Short exercise
Copy out all the lines in the records that include the word "More".

Records supplied
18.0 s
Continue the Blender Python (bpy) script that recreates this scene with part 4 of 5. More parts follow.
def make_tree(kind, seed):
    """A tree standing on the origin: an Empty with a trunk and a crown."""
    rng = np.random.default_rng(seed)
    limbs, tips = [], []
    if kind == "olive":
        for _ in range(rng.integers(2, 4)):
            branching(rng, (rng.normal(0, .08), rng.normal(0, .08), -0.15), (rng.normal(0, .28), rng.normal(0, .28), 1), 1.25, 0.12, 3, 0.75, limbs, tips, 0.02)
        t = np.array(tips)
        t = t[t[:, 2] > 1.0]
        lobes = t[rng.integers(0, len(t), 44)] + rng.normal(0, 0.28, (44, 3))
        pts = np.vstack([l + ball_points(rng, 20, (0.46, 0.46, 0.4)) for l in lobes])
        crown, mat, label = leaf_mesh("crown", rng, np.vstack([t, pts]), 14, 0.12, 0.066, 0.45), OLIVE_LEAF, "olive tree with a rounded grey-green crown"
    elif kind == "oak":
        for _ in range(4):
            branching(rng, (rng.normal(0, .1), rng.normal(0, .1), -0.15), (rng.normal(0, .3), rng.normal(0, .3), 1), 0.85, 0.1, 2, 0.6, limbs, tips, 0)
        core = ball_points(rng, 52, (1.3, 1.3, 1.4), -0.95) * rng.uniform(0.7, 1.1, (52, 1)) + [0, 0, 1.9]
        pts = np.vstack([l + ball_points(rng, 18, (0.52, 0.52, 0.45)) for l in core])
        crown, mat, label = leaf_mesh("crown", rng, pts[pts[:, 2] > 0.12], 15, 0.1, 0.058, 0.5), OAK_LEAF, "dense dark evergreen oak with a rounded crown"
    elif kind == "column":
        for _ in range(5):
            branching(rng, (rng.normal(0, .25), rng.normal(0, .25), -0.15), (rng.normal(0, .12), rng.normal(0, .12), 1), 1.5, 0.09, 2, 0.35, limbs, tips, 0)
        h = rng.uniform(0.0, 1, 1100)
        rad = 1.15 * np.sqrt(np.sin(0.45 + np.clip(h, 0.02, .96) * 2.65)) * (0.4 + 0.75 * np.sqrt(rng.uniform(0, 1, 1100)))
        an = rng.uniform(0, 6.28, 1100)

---

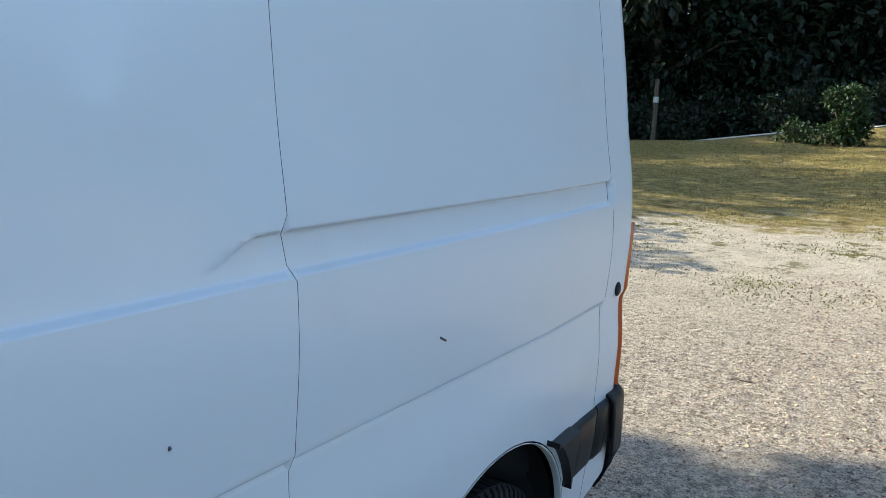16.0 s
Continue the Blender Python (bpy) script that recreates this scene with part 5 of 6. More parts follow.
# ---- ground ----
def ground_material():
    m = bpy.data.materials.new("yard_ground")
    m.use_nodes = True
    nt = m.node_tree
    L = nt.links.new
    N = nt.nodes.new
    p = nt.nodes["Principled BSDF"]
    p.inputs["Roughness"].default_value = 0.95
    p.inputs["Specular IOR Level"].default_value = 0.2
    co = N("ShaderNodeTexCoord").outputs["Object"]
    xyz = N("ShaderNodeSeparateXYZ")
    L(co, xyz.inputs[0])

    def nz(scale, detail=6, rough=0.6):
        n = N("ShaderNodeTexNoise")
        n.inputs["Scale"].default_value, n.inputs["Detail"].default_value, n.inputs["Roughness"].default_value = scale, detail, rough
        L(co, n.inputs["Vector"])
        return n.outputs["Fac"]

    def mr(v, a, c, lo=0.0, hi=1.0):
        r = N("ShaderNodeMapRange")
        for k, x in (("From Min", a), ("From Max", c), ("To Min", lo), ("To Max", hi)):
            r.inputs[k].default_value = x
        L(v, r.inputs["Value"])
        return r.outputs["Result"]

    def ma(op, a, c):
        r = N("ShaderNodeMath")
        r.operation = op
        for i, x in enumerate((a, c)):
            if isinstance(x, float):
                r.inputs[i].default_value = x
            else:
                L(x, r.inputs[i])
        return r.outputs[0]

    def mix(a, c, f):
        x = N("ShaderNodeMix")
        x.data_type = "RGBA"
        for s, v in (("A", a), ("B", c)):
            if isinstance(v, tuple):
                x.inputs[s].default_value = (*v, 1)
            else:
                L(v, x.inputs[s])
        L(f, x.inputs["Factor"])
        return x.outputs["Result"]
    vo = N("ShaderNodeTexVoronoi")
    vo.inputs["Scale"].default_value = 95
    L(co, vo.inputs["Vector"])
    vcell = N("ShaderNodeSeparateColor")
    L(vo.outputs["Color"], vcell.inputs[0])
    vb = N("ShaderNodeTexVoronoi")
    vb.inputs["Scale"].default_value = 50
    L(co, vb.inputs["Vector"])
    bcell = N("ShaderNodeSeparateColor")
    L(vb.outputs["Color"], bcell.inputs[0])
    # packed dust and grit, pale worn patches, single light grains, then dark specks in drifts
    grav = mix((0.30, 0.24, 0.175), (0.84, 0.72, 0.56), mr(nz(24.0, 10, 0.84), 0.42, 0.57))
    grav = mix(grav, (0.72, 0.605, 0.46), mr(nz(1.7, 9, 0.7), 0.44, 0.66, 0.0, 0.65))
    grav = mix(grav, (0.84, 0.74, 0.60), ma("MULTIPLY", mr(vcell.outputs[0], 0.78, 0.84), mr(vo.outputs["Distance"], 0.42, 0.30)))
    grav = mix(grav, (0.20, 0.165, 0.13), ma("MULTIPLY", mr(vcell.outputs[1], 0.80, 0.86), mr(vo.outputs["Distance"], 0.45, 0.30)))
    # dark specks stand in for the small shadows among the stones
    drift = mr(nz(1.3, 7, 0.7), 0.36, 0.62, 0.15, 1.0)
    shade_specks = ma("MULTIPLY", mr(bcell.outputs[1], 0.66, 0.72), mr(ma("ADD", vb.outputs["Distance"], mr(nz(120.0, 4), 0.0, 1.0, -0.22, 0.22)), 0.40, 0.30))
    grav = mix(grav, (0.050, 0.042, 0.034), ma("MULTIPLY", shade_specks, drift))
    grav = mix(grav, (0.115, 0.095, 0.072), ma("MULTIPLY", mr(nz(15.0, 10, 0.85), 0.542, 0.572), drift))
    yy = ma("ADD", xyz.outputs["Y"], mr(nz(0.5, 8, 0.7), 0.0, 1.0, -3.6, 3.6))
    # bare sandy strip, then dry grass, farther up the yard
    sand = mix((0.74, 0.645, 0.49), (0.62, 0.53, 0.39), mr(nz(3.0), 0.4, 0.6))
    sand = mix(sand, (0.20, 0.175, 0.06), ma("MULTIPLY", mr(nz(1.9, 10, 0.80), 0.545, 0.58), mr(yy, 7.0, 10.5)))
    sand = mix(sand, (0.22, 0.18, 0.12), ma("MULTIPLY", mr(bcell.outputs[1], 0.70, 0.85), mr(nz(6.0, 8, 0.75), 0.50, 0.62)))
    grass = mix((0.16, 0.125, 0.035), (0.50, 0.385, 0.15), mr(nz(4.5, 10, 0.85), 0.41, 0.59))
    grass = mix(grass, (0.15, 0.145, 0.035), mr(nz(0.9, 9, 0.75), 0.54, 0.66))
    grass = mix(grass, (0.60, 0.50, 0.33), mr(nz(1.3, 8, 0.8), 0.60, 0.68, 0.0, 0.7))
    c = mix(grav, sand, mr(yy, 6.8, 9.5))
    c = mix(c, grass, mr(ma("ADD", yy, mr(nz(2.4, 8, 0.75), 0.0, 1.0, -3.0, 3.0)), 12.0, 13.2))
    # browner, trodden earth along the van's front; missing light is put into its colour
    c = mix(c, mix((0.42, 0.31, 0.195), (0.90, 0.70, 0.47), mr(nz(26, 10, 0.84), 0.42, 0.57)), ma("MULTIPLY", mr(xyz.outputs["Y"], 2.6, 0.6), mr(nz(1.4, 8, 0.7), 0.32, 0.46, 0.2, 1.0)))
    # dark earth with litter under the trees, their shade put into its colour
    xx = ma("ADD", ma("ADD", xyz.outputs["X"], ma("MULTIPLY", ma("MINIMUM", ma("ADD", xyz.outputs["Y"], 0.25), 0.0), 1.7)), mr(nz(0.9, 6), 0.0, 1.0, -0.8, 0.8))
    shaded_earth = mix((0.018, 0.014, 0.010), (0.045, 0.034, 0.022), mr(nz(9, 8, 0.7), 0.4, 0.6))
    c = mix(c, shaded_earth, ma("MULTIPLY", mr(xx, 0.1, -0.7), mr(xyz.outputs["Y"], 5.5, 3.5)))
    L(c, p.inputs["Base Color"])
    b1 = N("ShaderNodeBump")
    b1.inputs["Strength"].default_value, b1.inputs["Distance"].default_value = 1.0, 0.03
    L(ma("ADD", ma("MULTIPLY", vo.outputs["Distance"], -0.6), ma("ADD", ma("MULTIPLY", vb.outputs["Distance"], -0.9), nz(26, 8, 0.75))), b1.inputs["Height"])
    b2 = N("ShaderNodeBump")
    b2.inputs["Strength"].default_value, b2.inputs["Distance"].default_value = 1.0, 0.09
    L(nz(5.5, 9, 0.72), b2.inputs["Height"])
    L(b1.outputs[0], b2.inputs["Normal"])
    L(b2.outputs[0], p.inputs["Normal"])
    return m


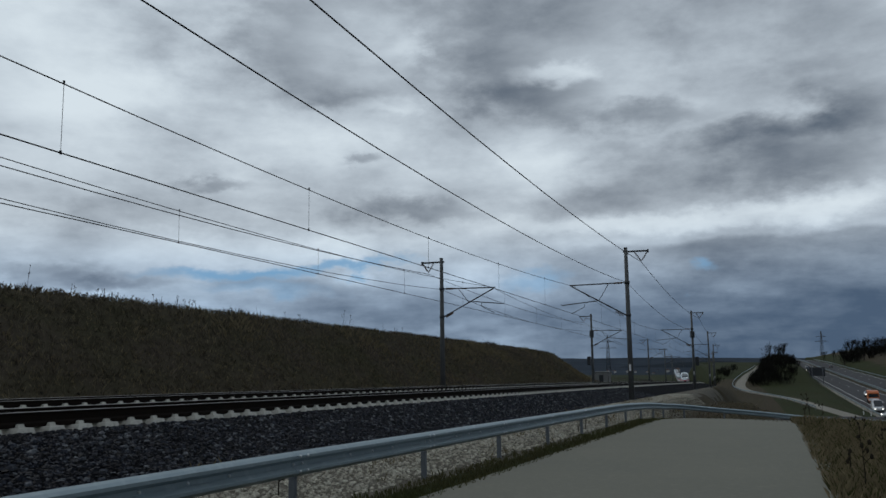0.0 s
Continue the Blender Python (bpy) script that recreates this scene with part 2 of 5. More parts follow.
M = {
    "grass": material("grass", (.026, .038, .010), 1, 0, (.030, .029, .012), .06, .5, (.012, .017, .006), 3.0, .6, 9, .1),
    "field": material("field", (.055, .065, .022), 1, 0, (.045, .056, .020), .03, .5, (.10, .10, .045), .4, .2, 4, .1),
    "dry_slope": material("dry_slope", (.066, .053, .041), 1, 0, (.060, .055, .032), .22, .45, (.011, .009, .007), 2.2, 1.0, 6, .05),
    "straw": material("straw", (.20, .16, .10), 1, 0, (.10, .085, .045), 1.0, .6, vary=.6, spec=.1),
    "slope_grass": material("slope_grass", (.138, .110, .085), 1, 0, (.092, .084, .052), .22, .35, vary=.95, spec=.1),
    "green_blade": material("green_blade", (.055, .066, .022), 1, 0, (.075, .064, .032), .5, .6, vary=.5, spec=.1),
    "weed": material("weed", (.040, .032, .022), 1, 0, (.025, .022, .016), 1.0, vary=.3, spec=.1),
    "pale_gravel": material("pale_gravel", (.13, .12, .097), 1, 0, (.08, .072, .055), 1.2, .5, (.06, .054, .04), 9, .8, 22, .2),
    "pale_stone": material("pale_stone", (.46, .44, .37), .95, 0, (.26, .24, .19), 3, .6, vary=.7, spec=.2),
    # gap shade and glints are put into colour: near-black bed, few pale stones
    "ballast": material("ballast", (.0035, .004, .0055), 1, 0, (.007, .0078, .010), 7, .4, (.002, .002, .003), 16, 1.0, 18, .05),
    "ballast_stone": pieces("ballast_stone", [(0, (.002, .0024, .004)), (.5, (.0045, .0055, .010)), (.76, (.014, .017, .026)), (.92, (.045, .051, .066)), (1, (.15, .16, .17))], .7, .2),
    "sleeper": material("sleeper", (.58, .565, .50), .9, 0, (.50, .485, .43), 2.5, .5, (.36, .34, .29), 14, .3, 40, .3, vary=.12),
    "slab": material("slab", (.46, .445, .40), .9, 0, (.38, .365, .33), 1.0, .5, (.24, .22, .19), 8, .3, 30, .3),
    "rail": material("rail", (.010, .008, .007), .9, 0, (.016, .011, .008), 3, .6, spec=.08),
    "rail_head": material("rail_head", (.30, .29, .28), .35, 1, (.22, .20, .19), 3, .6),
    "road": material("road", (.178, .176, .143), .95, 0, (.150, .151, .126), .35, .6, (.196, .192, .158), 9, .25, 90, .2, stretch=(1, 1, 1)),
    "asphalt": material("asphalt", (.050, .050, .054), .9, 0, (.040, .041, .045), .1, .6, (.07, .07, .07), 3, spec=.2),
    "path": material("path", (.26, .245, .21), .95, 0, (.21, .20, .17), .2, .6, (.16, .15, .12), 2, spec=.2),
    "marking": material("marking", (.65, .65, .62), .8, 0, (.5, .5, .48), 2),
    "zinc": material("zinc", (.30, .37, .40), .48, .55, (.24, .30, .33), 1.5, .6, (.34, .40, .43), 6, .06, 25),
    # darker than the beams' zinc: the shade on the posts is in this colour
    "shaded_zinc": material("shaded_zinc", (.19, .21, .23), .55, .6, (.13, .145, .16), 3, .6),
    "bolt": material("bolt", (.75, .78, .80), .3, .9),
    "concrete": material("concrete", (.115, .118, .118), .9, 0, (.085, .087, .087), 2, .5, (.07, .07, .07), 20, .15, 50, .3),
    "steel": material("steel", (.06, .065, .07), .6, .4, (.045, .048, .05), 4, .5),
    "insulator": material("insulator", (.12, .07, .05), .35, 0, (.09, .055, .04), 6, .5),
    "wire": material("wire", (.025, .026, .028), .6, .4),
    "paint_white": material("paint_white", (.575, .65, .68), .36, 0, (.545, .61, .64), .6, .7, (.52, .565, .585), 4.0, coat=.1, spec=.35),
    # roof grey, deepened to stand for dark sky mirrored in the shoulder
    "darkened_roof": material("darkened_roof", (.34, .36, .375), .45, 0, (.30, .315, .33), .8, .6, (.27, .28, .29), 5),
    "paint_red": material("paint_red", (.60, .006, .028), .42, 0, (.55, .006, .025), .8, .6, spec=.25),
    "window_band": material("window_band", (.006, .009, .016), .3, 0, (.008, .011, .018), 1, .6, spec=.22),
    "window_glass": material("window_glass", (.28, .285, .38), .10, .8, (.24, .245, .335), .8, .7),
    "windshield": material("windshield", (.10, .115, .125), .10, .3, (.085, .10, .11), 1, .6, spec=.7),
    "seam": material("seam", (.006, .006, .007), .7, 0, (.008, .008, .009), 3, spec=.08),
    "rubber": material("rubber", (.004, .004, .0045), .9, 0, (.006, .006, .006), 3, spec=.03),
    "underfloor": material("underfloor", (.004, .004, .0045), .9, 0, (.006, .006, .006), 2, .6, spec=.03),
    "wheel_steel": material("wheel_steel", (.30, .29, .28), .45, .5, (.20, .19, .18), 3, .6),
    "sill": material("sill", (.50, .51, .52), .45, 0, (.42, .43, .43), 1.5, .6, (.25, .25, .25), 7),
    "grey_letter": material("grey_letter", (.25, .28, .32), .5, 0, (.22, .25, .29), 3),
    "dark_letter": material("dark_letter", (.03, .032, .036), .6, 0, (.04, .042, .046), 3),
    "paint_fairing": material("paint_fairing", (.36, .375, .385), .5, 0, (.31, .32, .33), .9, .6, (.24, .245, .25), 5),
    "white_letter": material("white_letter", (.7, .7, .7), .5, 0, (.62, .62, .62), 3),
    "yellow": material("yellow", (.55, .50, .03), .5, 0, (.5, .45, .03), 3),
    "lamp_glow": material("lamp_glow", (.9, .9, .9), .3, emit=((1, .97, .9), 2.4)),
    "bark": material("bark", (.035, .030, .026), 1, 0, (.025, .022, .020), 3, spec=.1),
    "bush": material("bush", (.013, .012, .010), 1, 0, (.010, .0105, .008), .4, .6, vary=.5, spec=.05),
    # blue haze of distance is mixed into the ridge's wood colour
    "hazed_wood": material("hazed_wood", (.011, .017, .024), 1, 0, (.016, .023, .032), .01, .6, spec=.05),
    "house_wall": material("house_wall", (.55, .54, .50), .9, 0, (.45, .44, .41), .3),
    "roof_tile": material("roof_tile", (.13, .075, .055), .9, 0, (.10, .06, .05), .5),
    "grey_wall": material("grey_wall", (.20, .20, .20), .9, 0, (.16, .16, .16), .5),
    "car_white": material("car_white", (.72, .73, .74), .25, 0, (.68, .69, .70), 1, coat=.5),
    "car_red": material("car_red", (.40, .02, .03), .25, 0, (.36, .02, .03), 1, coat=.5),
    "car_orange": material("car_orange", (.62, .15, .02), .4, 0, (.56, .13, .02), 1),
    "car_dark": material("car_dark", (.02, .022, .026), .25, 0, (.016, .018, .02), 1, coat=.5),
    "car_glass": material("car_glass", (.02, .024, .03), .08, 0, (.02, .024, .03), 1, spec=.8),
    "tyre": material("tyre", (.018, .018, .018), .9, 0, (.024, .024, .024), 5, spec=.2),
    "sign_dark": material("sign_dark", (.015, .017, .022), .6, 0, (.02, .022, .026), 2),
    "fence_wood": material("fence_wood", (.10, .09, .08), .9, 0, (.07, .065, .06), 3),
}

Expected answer
Continue the Blender Python (bpy) script that recreates this scene with part 4 of 5. More parts follow.
Continue the Blender Python (bpy) script that recreates this scene with part 5 of 6. More parts follow.
Continue the Blender Python (bpy) script that recreates this scene with part 2 of 5. More parts follow.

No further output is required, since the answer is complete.